What is asked:
Extract each line containing the string "kind".

Data excerpt:
═══
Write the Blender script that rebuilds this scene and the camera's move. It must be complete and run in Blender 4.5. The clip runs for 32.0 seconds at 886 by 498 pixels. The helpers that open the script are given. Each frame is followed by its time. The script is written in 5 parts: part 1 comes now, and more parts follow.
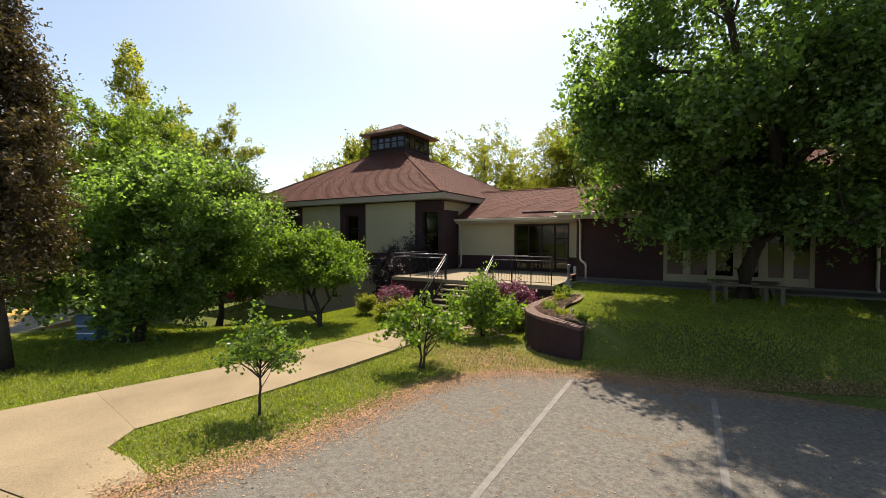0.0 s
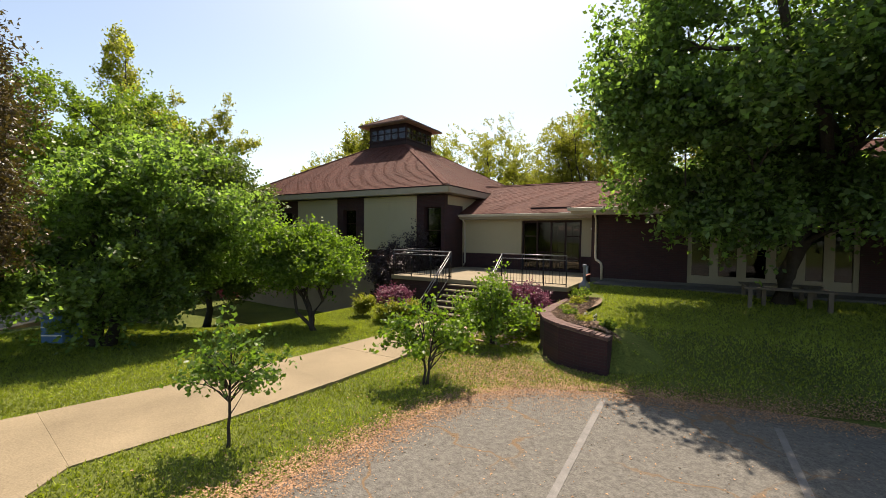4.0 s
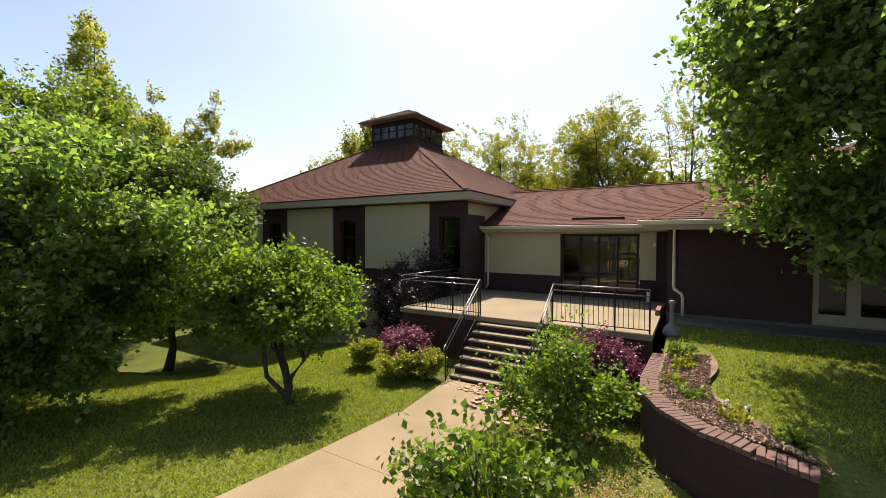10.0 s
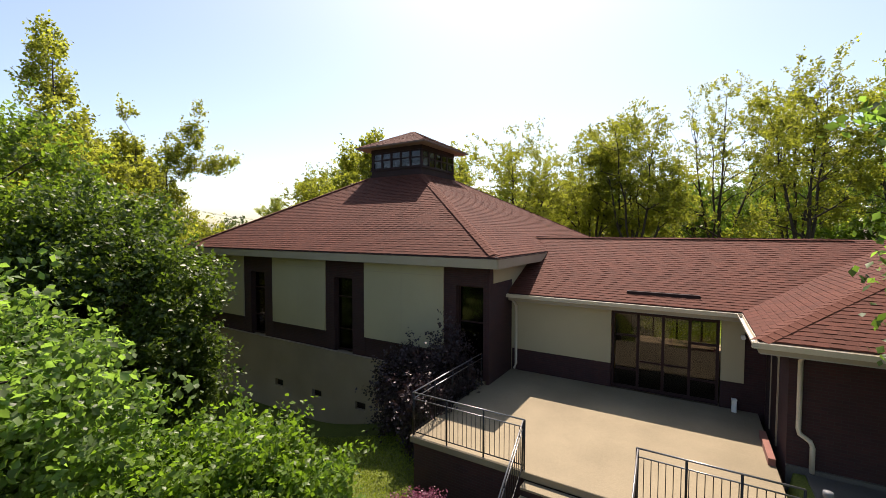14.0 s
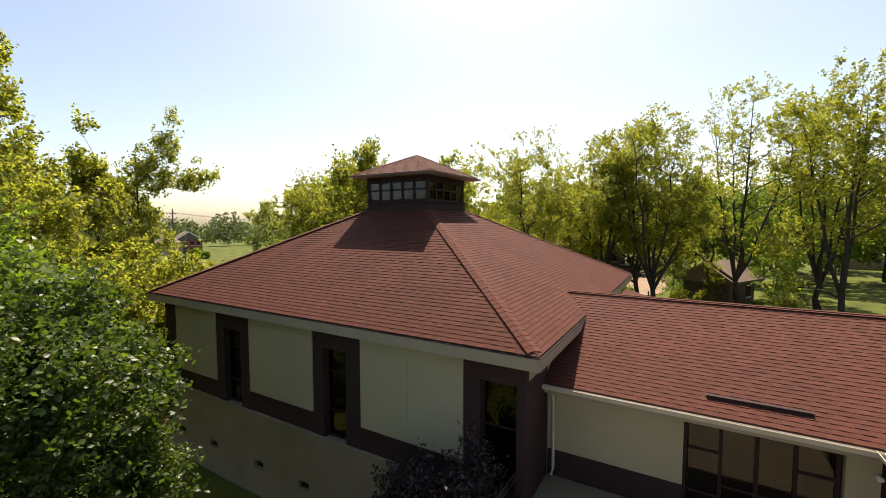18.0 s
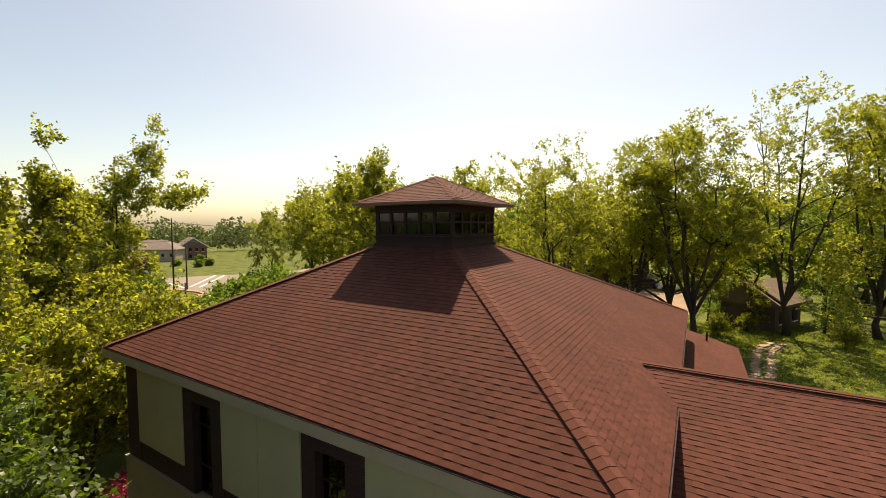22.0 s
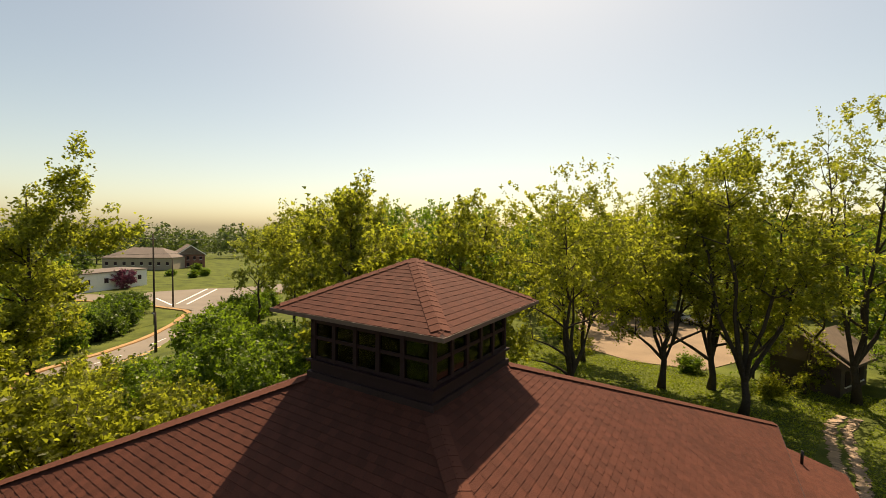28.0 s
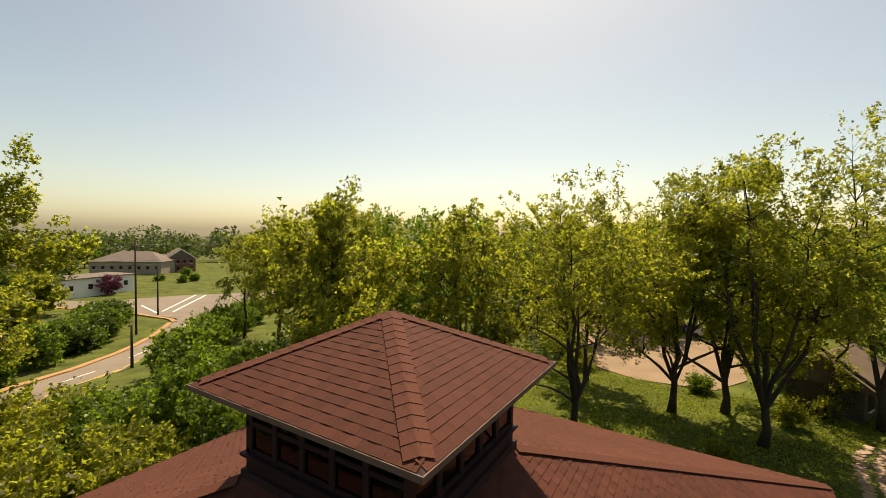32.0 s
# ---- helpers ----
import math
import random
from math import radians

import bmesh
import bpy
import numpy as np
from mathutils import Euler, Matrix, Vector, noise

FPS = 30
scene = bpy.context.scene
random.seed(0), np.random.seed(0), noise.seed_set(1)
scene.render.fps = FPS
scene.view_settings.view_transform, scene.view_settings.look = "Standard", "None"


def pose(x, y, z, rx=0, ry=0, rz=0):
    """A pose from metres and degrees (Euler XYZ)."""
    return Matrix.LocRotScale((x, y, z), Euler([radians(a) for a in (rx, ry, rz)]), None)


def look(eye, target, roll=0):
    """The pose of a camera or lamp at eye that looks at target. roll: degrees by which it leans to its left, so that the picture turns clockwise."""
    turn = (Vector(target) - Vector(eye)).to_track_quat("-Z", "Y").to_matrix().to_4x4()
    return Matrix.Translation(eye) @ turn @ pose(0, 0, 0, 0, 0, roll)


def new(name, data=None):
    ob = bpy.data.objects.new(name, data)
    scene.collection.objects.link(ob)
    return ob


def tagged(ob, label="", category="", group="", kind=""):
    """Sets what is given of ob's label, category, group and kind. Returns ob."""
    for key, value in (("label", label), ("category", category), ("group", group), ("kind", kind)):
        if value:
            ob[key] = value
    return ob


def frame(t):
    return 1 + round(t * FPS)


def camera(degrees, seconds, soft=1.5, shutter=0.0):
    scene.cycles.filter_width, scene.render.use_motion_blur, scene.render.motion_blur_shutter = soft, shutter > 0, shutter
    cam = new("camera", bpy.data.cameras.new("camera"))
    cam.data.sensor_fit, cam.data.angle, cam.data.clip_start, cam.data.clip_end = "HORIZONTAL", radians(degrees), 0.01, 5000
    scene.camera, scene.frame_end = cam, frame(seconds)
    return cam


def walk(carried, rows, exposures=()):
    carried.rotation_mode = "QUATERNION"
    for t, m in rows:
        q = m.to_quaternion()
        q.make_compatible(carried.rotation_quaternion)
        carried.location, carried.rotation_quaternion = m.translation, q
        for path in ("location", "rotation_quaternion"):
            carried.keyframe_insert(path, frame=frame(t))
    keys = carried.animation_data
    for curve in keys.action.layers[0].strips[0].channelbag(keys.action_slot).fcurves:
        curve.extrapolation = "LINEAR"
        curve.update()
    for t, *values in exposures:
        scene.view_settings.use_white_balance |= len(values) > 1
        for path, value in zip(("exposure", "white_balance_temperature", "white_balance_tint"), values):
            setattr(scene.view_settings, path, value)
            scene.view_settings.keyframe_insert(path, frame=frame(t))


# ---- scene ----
═══
Solved problem:
def tagged(ob, label="", category="", group="", kind=""):
    """Sets what is given of ob's label, category, group and kind. Returns ob."""
    for key, value in (("label", label), ("category", category), ("group", group), ("kind", kind)):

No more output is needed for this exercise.